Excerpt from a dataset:
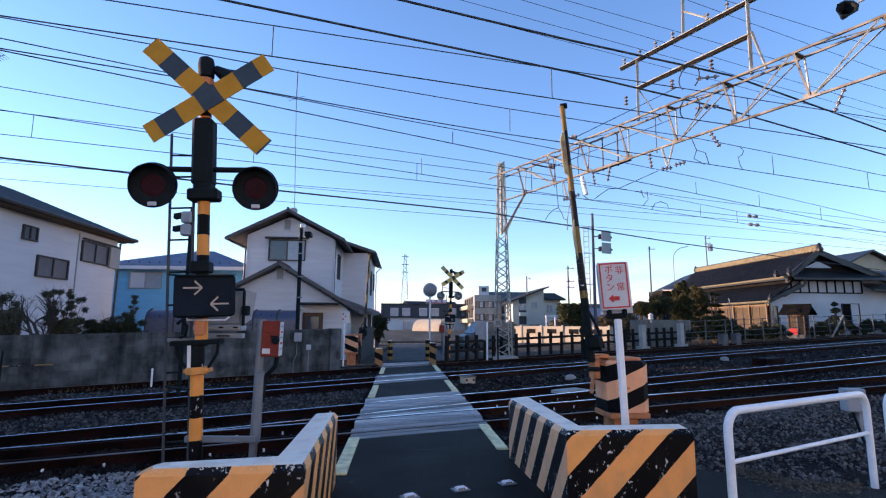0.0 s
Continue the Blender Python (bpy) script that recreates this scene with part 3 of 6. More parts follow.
F = 0.055
boards(7.93, 8.42 - F, 0.36, 0.40, 2)
boards(8.42 + F + 0.03, 9.62 - F - 0.03, 0.40, 0.432, 4)
boards(9.62 + F, 10.2 - F, 0.432, 0.59, 2)
boards(10.2 + F + 0.03, 11.55 - F - 0.03, 0.59, 0.597, 4)
boards(11.55 + F, 12.25, 0.597, 0.60, 2)
boards(15.2, 15.75 - F, 0.70, 0.735, 2)
boards(15.75 + F + 0.03, 17.07 - F - 0.03, 0.735, 0.735, 4)
boards(17.07 + F, 17.6, 0.735, 0.74, 2)
boards(20.6, 21.0 - F, 0.80, 0.80, 1)
boards(21.0 + F, 22.35 - F, 0.80, 0.80, 4)
boards(22.35 + F, 22.9, 0.80, 0.60, 2)
for a, b, sa, sb in ((6.9, 7.93, 0.0, 0.36), (12.25, 15.2, 0.60, 0.70), (17.6, 20.6, 0.74, 0.80), (22.9, 24.0, 0.60, 0.4)):
    part("asphalt_infill", strip(a, b, sa, sb, -0.003, 0.3), M["asphalt"], deck, "dark asphalt infill")
for x, spans in ((ROAD_L + 0.07, ((5.9, 6.75), (6.78, 7.7), (11.95, 13.0), (13.03, 14.2), (17.7, 18.7), (18.73, 19.9))), (ROAD_R - 0.07, ((6.95, 7.75), (7.78, 8.6), (13.0, 14.1), (14.13, 15.4), (18.6, 19.8), (19.83, 21.2)))):
    for y0, y1 in spans:
        part("edge_block", Mesh().box((x, (y0 + y1) / 2, 0.0), (0.15, y1 - y0, 0.05), 0.008), M["white_paint"], deck, "worn white painted edge block")

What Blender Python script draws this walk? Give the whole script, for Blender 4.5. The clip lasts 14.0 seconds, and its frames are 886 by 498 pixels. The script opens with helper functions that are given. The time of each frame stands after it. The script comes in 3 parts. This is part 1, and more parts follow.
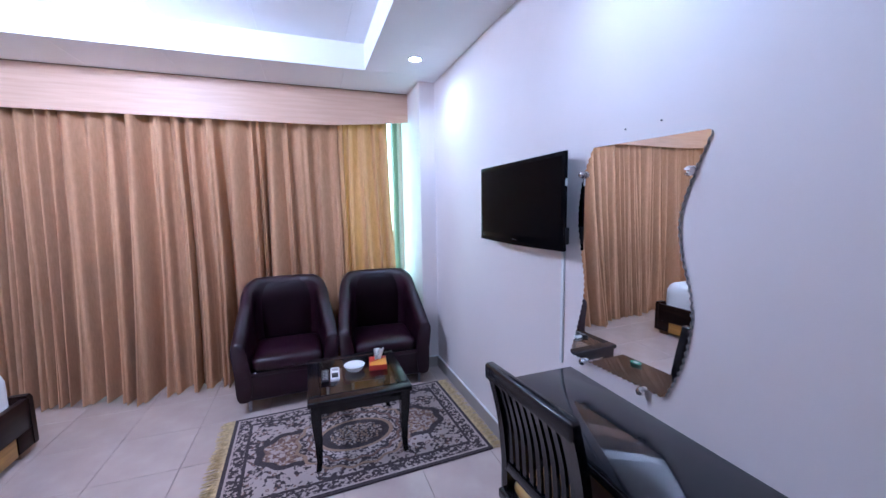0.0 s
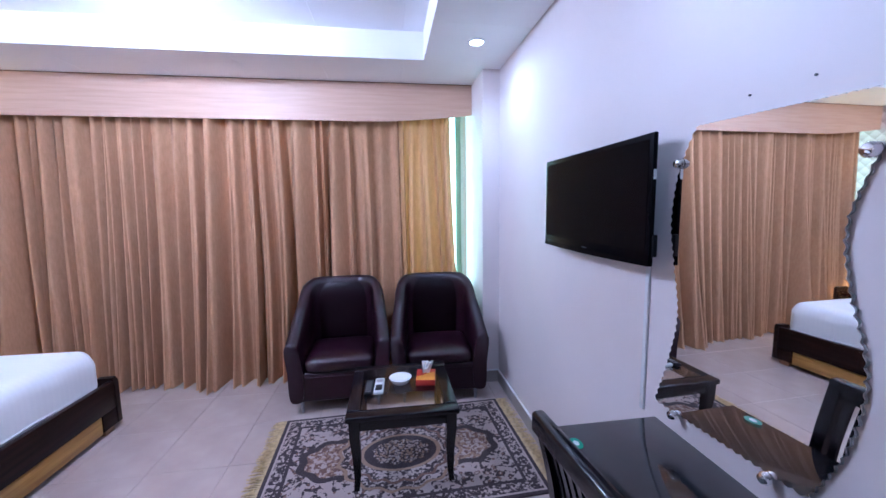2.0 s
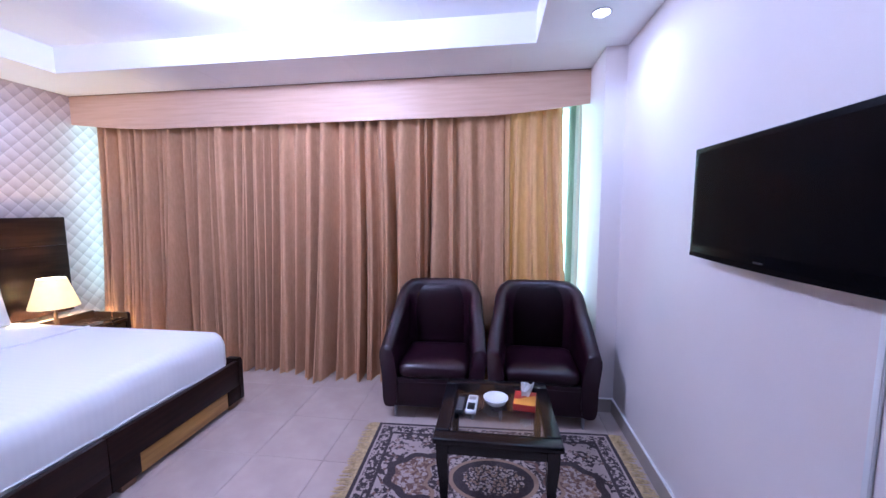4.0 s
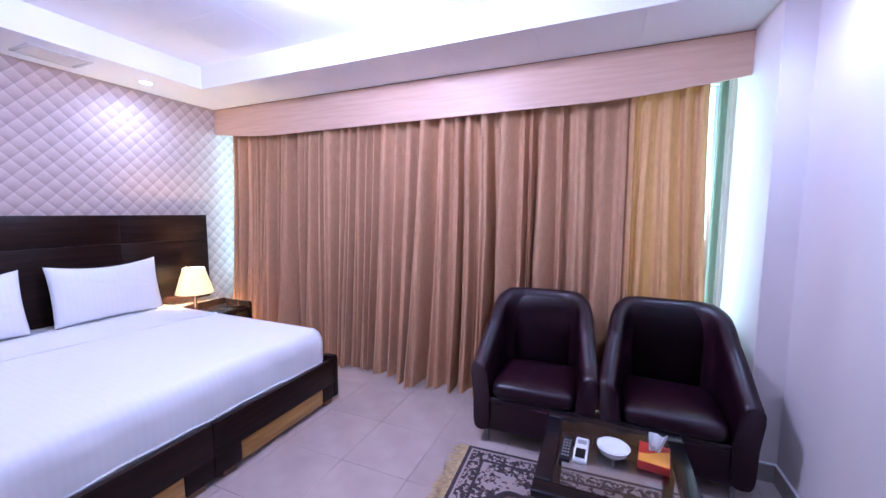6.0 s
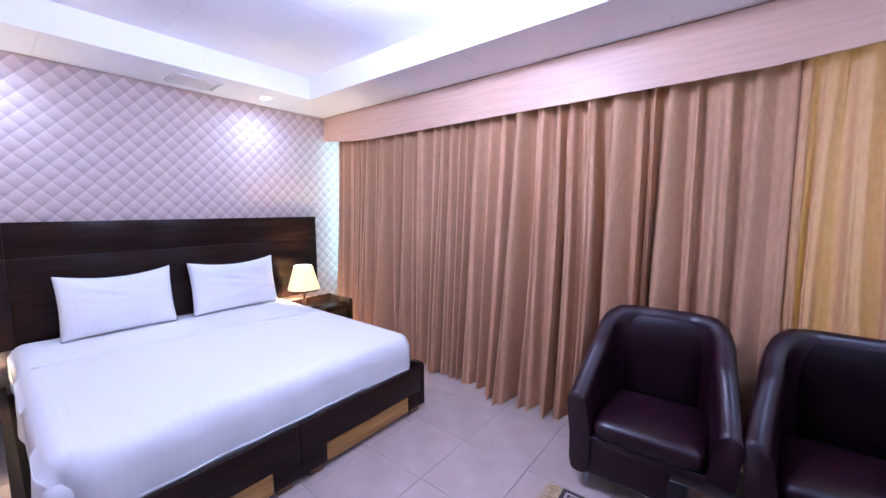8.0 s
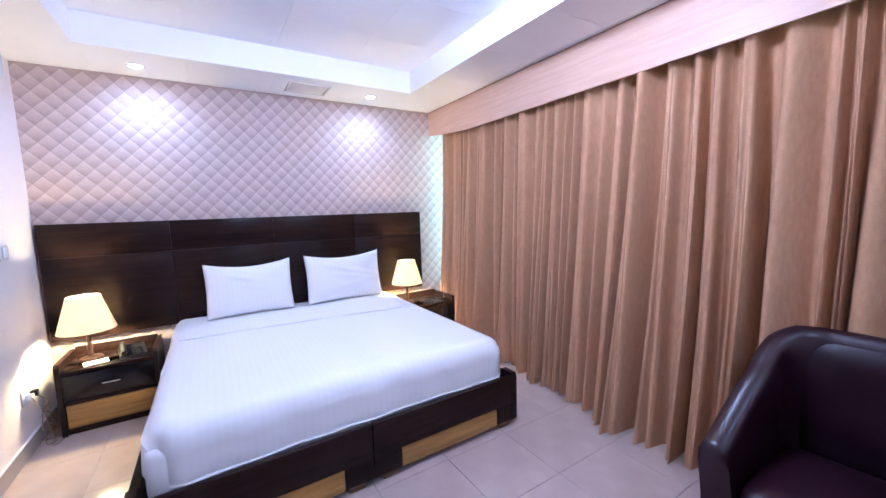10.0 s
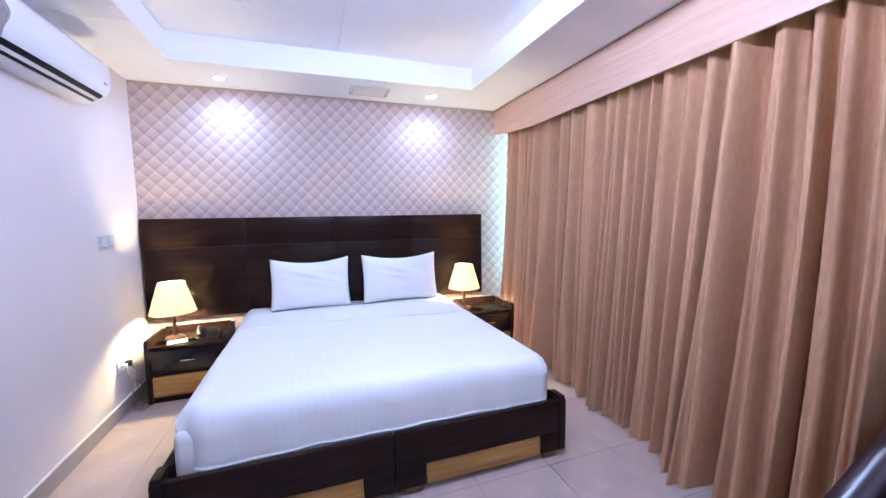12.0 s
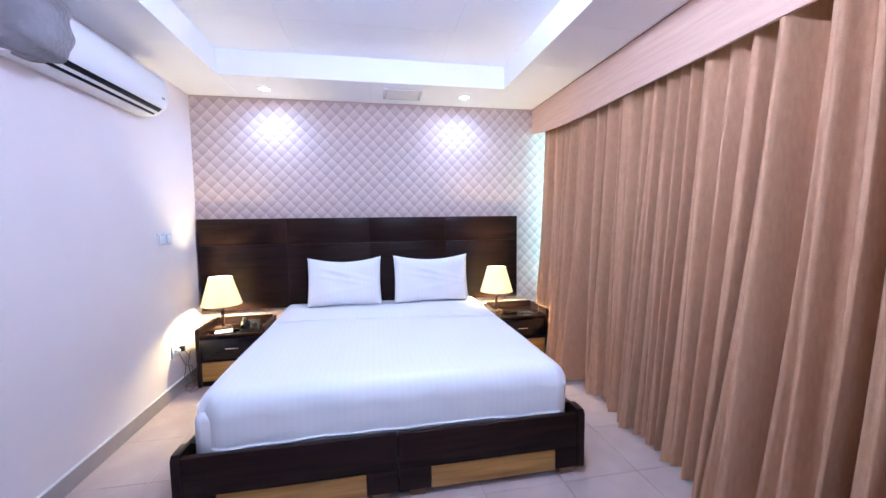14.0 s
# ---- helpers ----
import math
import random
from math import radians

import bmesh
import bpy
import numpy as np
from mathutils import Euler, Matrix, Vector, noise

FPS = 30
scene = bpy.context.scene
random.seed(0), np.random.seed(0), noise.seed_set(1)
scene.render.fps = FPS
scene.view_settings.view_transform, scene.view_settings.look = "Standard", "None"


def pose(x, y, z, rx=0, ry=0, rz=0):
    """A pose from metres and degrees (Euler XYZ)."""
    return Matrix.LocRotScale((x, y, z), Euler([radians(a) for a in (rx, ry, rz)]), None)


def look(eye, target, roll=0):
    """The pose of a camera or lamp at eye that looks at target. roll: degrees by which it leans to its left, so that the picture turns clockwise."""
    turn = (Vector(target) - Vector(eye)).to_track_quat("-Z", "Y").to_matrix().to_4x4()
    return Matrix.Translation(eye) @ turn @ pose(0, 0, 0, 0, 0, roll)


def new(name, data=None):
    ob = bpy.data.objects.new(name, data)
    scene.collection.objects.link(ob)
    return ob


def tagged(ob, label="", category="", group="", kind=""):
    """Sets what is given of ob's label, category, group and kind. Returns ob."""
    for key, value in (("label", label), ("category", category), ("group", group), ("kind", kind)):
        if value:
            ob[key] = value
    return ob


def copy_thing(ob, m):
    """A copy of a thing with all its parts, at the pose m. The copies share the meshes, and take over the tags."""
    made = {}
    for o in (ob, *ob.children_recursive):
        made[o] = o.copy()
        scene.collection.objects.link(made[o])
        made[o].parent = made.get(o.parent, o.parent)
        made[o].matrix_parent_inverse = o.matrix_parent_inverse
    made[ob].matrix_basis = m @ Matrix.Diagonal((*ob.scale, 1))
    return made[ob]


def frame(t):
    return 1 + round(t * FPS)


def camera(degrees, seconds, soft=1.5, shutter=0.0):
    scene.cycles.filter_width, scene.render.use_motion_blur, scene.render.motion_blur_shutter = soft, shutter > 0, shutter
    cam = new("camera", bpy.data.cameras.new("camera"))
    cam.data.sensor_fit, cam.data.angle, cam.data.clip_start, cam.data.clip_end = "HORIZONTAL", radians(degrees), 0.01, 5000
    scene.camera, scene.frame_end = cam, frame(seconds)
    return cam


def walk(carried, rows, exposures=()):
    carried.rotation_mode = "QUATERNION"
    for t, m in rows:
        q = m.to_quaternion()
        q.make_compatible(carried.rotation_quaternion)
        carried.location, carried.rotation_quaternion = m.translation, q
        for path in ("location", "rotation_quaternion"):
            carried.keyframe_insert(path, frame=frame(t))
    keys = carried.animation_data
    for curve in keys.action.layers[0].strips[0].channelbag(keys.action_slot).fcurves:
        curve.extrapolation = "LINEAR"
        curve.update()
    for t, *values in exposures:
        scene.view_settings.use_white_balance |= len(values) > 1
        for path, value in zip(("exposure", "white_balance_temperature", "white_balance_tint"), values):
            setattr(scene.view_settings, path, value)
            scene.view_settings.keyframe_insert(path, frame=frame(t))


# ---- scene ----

* **Written instruction**
Find each line holding the word "walk" and copy it.

* **Response for this exercise**
What Blender Python script draws this walk? Give the whole script, for Blender 4.5. The clip lasts 14.0 seconds, and its frames are 886 by 498 pixels. The script opens with helper functions that are given. The time of each frame stands after it. The script comes in 3 parts. This is part 1, and more parts follow.
def walk(carried, rows, exposures=()):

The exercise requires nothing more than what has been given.